Udev is a /dev population tool. Enables devices to be hotplugged, and it adapts the system to the changes by running commands and scripts.
Udev runs upon reboot. And in the background courtesy of libevent, it handles changes as they occur.
Except, every now and then, something goes arwy with UDev. Like it hangs.
So booting stops. Cold. With no way around it.
Sort of our BSOD. Just as inconvenient.
What you can do about it is fairly interesting.
1) You can turn udev off. This probably makes sense for most systems where you really won’t be hotplugging, and the system won’t experience major changes between boots.
2) you can tell udev to time out using udevtimeout=seconds on the boot line. Of course, your device drivers may not completely initialize properly.
3) you can google and discover that udev hangs are invariably device drivers initializing badly, but … you have no way to tell which device drivers. Nice … huh? You can edit /etc/udev/udev.conf and tell it to be very verbose, and it spits lots of things out.
What occurs to me is that since udev processes everything serially, when it hangs, everything behind the point of hanging is also toast.
How is this a good thing?
If we can’t easily figure out what is broken, we don’t stand much of a chance of fixing it.
I’d probably recommend udevtimeout from now on, just to give the users a fighting chance of using their hardware, and doing diagnostics, in the face of buggy drivers.

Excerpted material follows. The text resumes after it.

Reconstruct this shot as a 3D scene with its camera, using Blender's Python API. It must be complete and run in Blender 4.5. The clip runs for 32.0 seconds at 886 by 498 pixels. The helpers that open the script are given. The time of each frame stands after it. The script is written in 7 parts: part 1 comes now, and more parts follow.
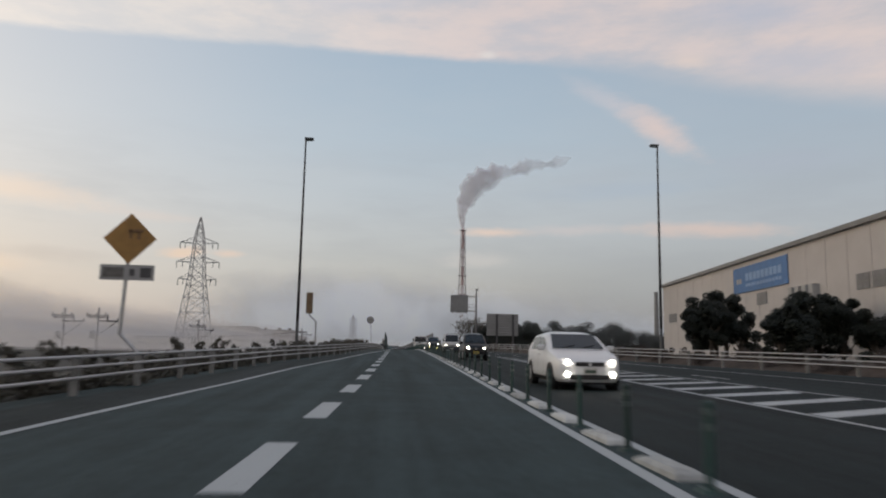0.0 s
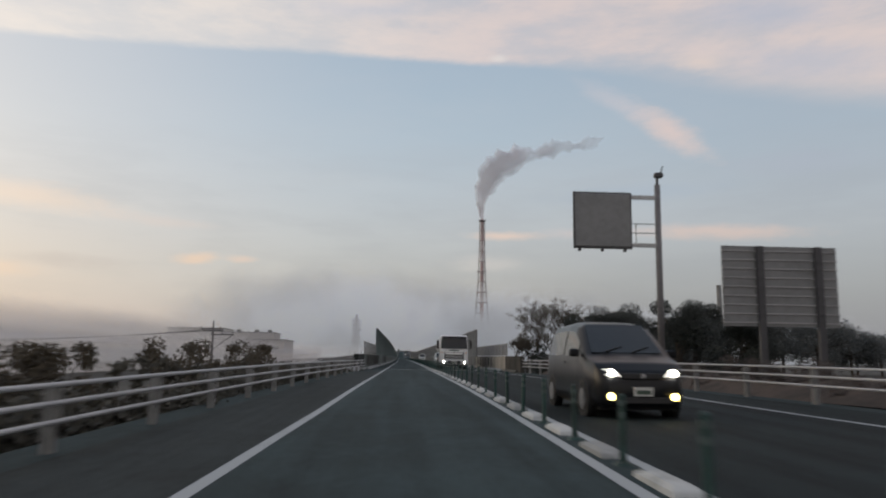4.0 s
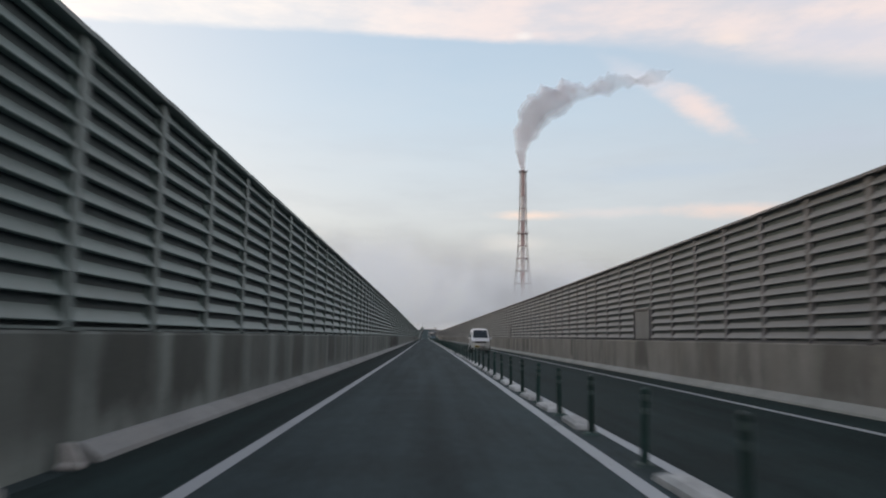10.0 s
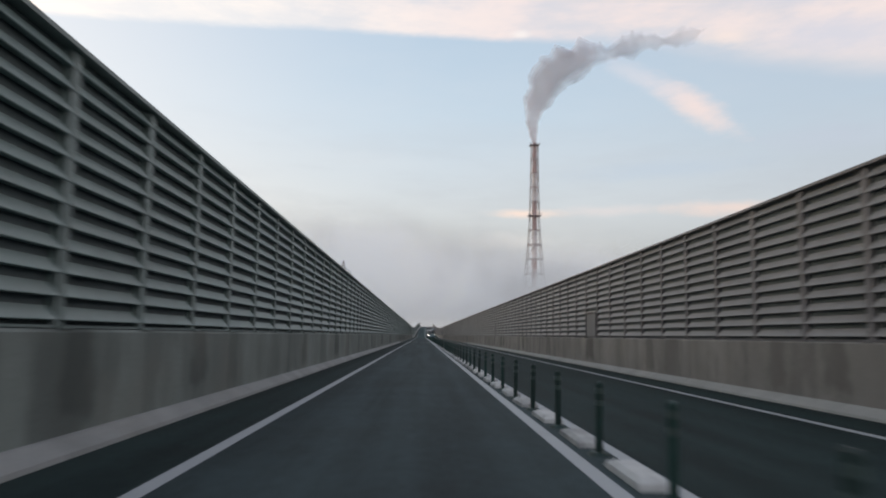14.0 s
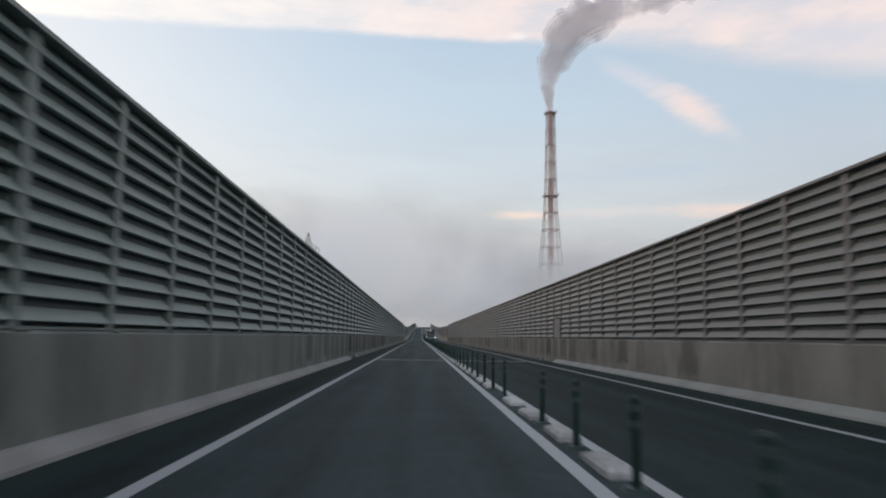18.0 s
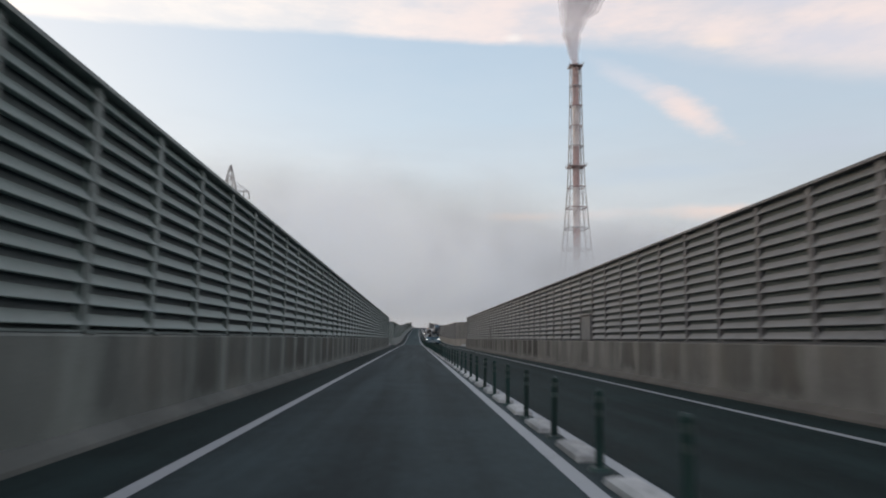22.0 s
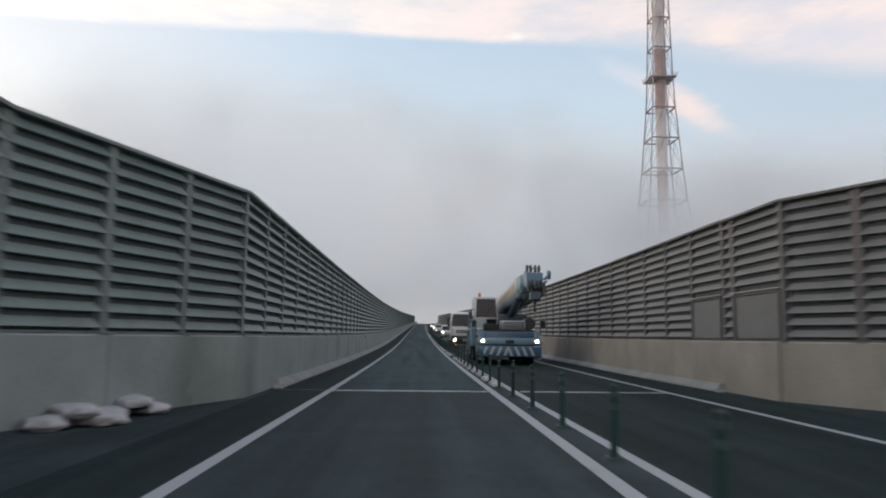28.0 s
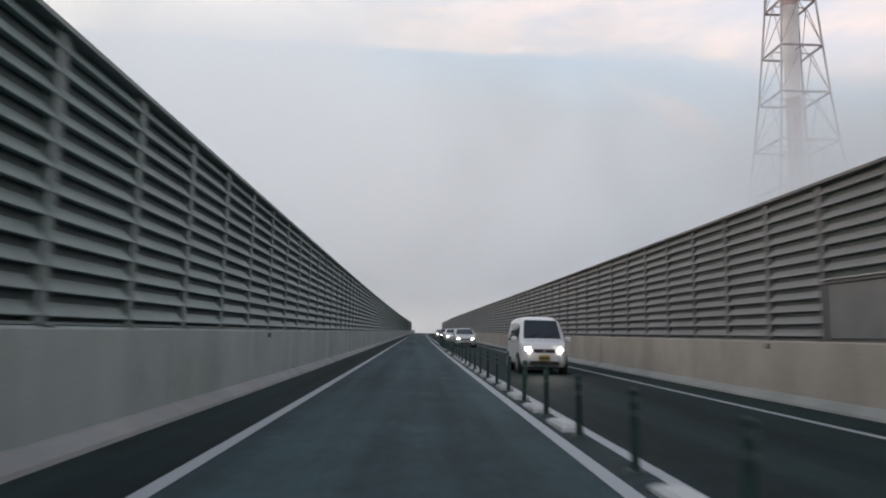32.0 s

All drivers are buggy. All hardware is buggy. We just need reasonable responses from systems to these bugs. Udev needs to be fixed so it doesn’t result in non-functional systems … as it does now.
FWIW, this is after using the Mellanox OFED stack tools, which are very very picky about the kernel. After installation, they appear to do some damage to the udev rules. Not sure I can easily fix this damage. I will try. But a broken rule means a broken system.